KAWASHIMA : À la fin de la saison, le Standard m’a offert un nouveau contrat que j’ai refusé parce que j’ai réalisé que je voulais quelque chose de différent. En plus, mes performances commençaient à être moins bonnes après la Coupe du Monde. Il faut dire que le schéma du football belge, couplé aux matchs de l’équipe nationale, ne donne pas beaucoup de repos. C’était donc difficile pour moi de rester tout le temps au même niveau.

Avant même de commencer la saison 2014-2015, vous saviez donc que vous ne seriez plus Standardman en fin d’exercice… Ce n’est pas difficile de se remotiver dans ces cas-là ?

KAWASHIMA : Non, non, il y a une mentalité différente entre les Européens et notamment les Japonais. Tant que je suis sous contrat, je garde une totale loyauté envers mon club. Je donnais tout à l’entraînement, je parlais avec les coachs… le fait de ne pas avoir rempilé n’a pas influencé ma motivation.

 » JE COMPRENDS POURQUOI JE FAISAIS DES ERREURS  »

Comment expliquer ce début de saison 2014-15 catastrophique du Standard alors que, pour vous, tout avait bien commencé avec des arrêts déterminants en championnat puis en préliminaires de Champions League ?

KAWASHIMA : C’était une période vraiment étrange pour moi. Après la Coupe du Monde, j’étais vraiment exténué et je n’ai pas eu beaucoup de congé. À mon retour au Standard, le début s’est bien passé, mais c’était trop difficile de garder ma force mentale, physique et ma motivation au top en enchaînant deux matchs par semaine. Si je faisais parfois de beaux arrêts, je comprends tout à fait pourquoi je faisais également des erreurs. Il aurait fallu que je prenne une pause pour me rafraîchir, mais je ne voulais pas non plus m’arrêter alors que l’équipe ne tournait pas.

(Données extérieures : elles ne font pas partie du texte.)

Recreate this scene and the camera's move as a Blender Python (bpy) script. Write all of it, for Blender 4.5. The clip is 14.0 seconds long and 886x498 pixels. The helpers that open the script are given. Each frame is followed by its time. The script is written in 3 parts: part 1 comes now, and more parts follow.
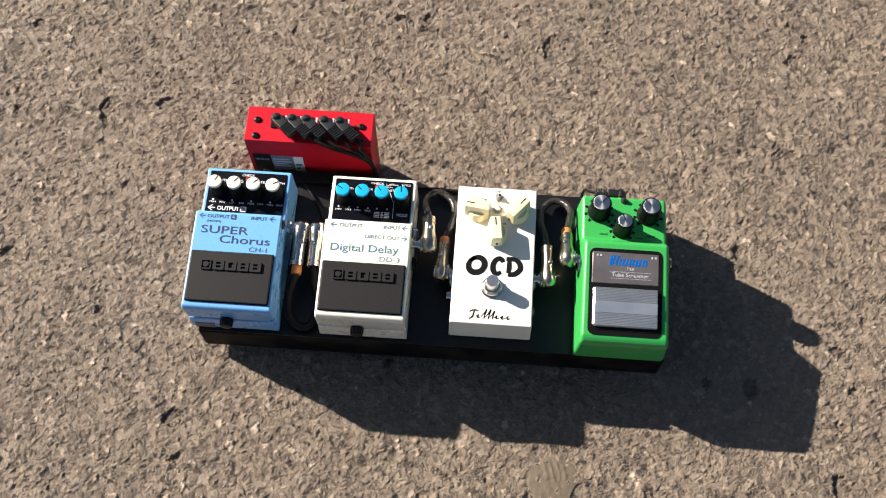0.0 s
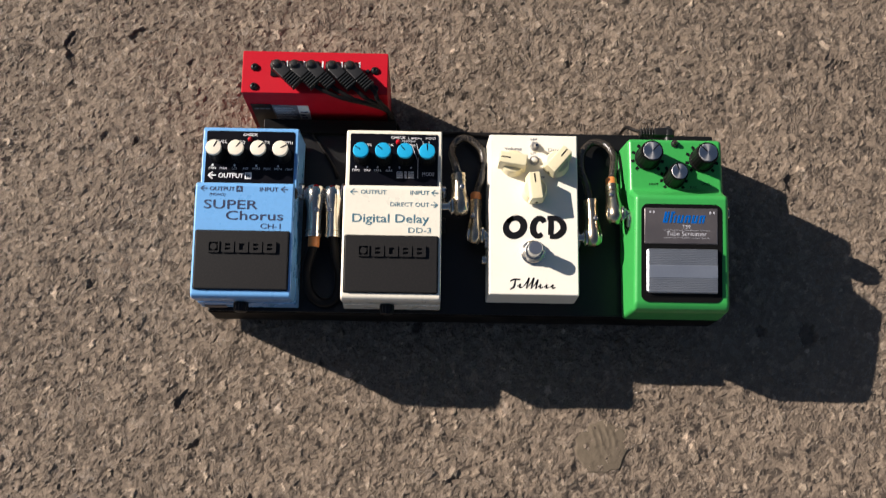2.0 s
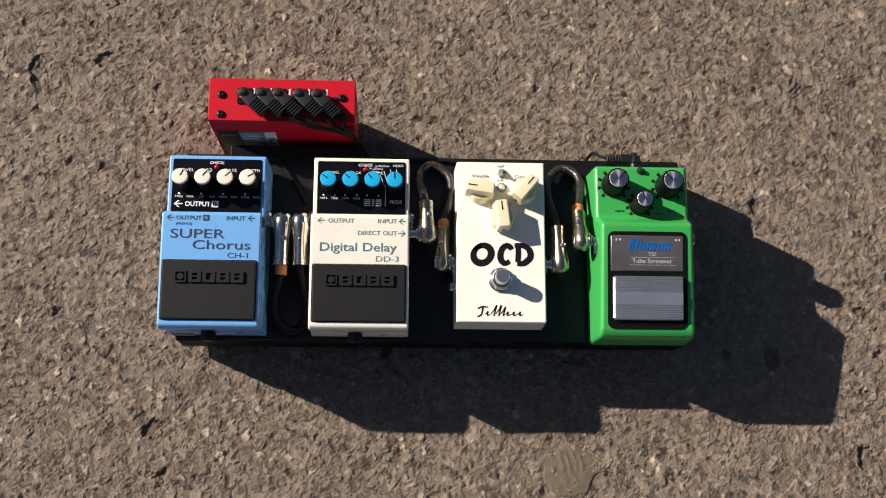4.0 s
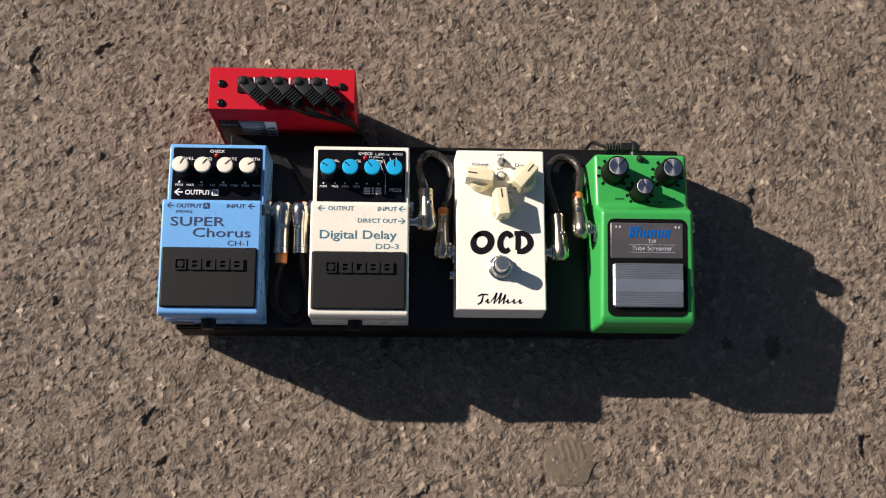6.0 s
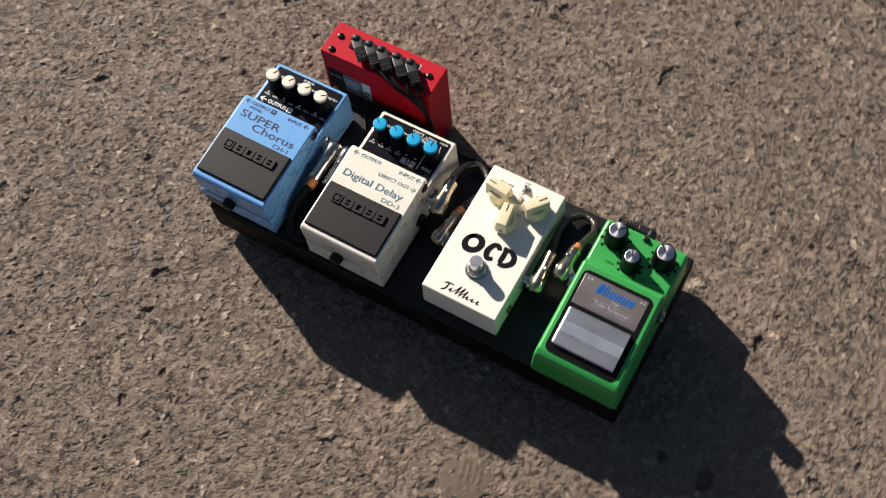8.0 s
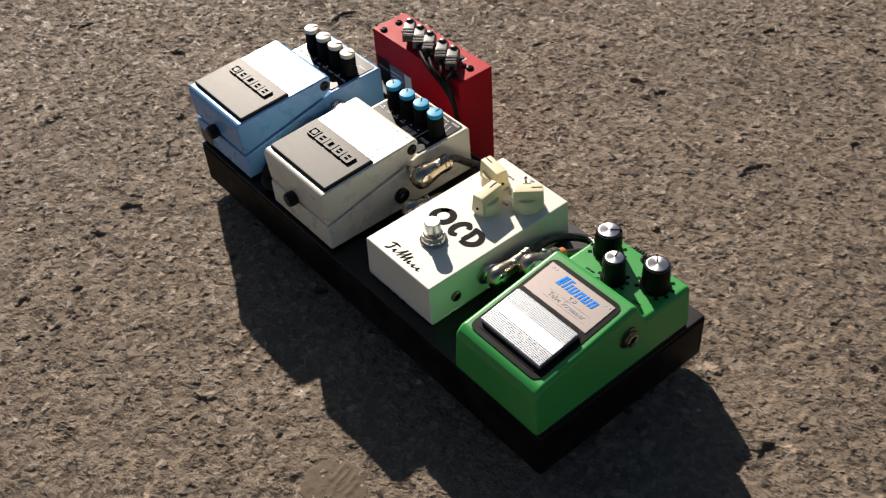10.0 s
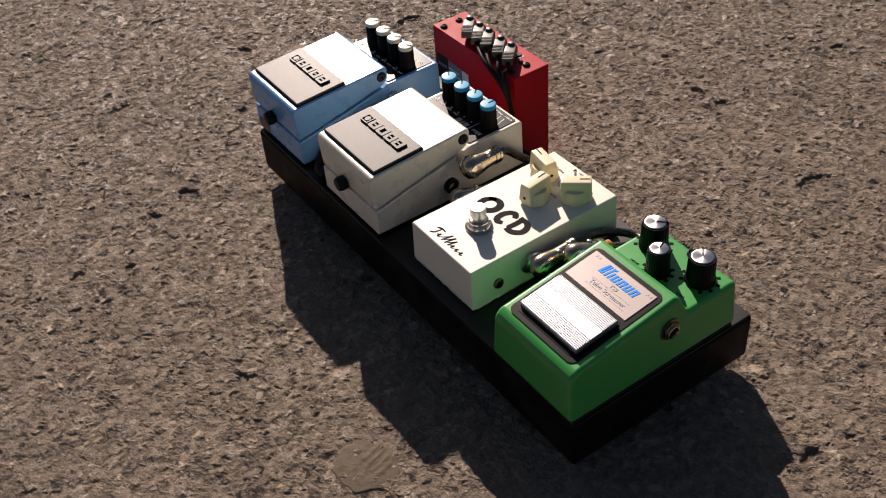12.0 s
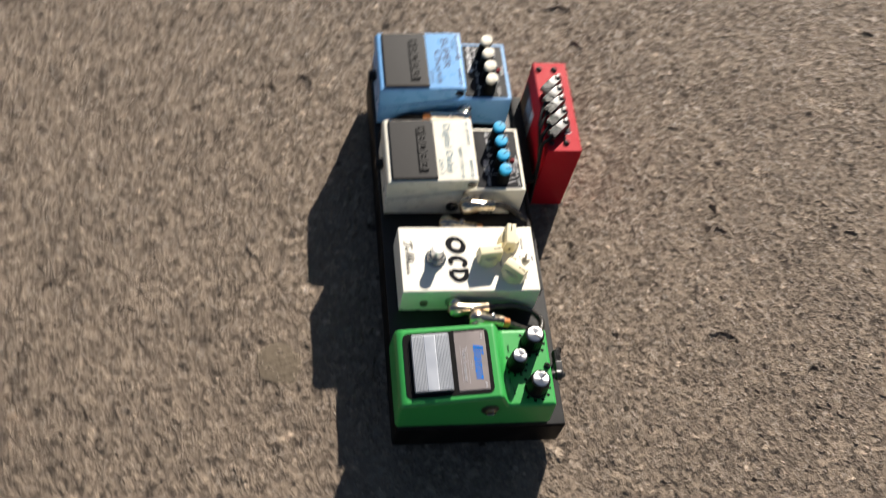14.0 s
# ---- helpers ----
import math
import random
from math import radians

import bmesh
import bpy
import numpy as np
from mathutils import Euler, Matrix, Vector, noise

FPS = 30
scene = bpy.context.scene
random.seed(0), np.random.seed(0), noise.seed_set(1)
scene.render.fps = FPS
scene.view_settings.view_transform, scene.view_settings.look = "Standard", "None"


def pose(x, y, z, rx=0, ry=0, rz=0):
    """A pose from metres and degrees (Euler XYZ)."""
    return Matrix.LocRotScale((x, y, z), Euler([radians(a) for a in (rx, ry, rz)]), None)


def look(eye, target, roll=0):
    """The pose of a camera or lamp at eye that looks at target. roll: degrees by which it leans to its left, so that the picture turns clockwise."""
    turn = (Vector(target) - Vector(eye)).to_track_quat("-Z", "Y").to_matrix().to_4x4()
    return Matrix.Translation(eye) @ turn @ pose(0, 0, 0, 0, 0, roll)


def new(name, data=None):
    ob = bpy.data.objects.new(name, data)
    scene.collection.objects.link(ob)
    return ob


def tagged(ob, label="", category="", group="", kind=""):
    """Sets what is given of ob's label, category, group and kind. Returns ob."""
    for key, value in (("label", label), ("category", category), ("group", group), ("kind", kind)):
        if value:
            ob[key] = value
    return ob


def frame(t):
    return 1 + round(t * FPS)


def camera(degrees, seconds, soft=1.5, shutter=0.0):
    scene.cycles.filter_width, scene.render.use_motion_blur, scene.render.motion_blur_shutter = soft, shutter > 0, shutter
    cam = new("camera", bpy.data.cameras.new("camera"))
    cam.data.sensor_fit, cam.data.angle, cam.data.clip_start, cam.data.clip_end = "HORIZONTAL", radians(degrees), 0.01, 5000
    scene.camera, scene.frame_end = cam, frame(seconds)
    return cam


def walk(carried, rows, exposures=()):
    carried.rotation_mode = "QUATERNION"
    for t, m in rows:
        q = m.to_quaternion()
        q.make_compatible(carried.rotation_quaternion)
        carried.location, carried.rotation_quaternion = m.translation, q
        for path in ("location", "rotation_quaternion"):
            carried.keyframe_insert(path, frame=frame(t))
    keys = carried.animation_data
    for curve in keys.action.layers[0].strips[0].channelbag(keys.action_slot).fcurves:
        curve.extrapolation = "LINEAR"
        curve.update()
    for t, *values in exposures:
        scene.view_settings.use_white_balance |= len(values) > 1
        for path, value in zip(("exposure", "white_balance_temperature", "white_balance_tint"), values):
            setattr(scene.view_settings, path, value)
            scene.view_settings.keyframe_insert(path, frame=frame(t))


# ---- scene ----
EXPOSURES = [(t, stops, kelvin, tint) for t, stops, kelvin, tint in (
    (0.0, 1.38, 6230, 11), (0.5, 1.13, 6280, 14), (1.0, 1.0, 6280, 14), (1.5, 0.82, 6280, 14), (3.0, 0.77, 6280, 14), (7.5, 0.72, 6180, 15),
    (9.8, 0.65, 6500, 11), (10.0, 0.60, 6500, 12), (10.5, 0.30, 6700, 18), (11.0, 0.21, 6750, 20), (11.5, 0.29, 6750, 20), (12.0, 0.40, 6700, 20),
    (12.5, 0.36, 6620, 17), (13.0, 0.50, 6450, 13), (13.5, 0.77, 6300, 13), (14.0, 0.97, 6280, 11))]
cam = camera(44.6, 14.0, soft=1.1, shutter=0.45)
PATH = [
    (0, (0.015, -0.28, 0.883), (-0.041, 0.501, -0.957), -0.1),
    (0.5, (-0.016, -0.232, 0.862), (-0.021, 0.457, -1.016), 1.9),
    (1, (-0.045, -0.187, 0.835), (0.004, 0.396, -1.078), 6.1),
    (1.5, (-0.051, -0.163, 0.838), (-0.011, 0.372, -1.089), 4.9),
    (2, (-0.048, -0.138, 0.835), (-0.01, 0.301, -1.115), 5.8),
    (2.5, (-0.042, -0.114, 0.841), (0.018, 0.324, -1.109), 8.2),
    (3, (-0.044, -0.114, 0.844), (0.048, 0.322, -1.106), 12.6),
    (5.5, (-0.047, -0.128, 0.837), (0.045, 0.317, -1.11), 11.8),
    (6, (-0.044, -0.132, 0.839), (0.043, 0.319, -1.108), 11.3),
    (6.5, (-0.035, -0.147, 0.84), (0.043, 0.332, -1.101), 10.9),
    (7, (0.045, -0.177, 0.851), (0.008, 0.394, -1.066), 5.2),
    (7.5, (0.144, -0.226, 0.85), (-0.158, 0.366, -1.037), -6.1),
    (7.7, (0.17, -0.245, 0.857), (-0.216, 0.378, -1.005), -7.6),
    (9.8, (0.442, -0.272, 0.579), (-0.67, 0.597, -0.838), -3.7),
    (10, (0.441, -0.268, 0.554), (-0.717, 0.597, -0.829), -4.4),
    (10.5, (0.451, -0.275, 0.537), (-0.77, 0.612, -0.775), -3.9),
    (11, (0.466, -0.279, 0.533), (-0.808, 0.56, -0.761), -5.4),
    (11.5, (0.473, -0.273, 0.531), (-0.803, 0.535, -0.78), -5.5),
    (12, (0.468, -0.27, 0.528), (-0.805, 0.524, -0.794), -5.0),
    (12.5, (0.478, -0.264, 0.579), (-0.75, 0.513, -0.795), -2.1),
    (13, (0.54, -0.238, 0.785), (-0.585, 0.361, -0.757), -0.9),
    (13.2, (0.535, -0.223, 0.877), (-0.508, 0.325, -0.739), 2.0),
    (13.5, (0.533, -0.184, 0.912), (-0.569, 0.315, -0.681), 5.9),
    (14, (0.5, -0.12, 0.87), (-0.518, 0.217, -0.818), 15.2),
]
walk(cam, [(t, look(eye, target, roll)) for t, eye, target, roll in PATH], EXPOSURES)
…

Quitter le Standard après la Coupe du Monde aurait été une solution ?

KAWASHIMA : Non, je voulais rester pour honorer mon contrat, mais aussi pour jouer la Champions League, même si on a été éliminé au dernier tour des préliminaires…

Comment était l’atmosphère dans le vestiaire du Standard à la fin de l’ère Luzon ? On se souvient d’une engueulade entre vous et Laurent Ciman…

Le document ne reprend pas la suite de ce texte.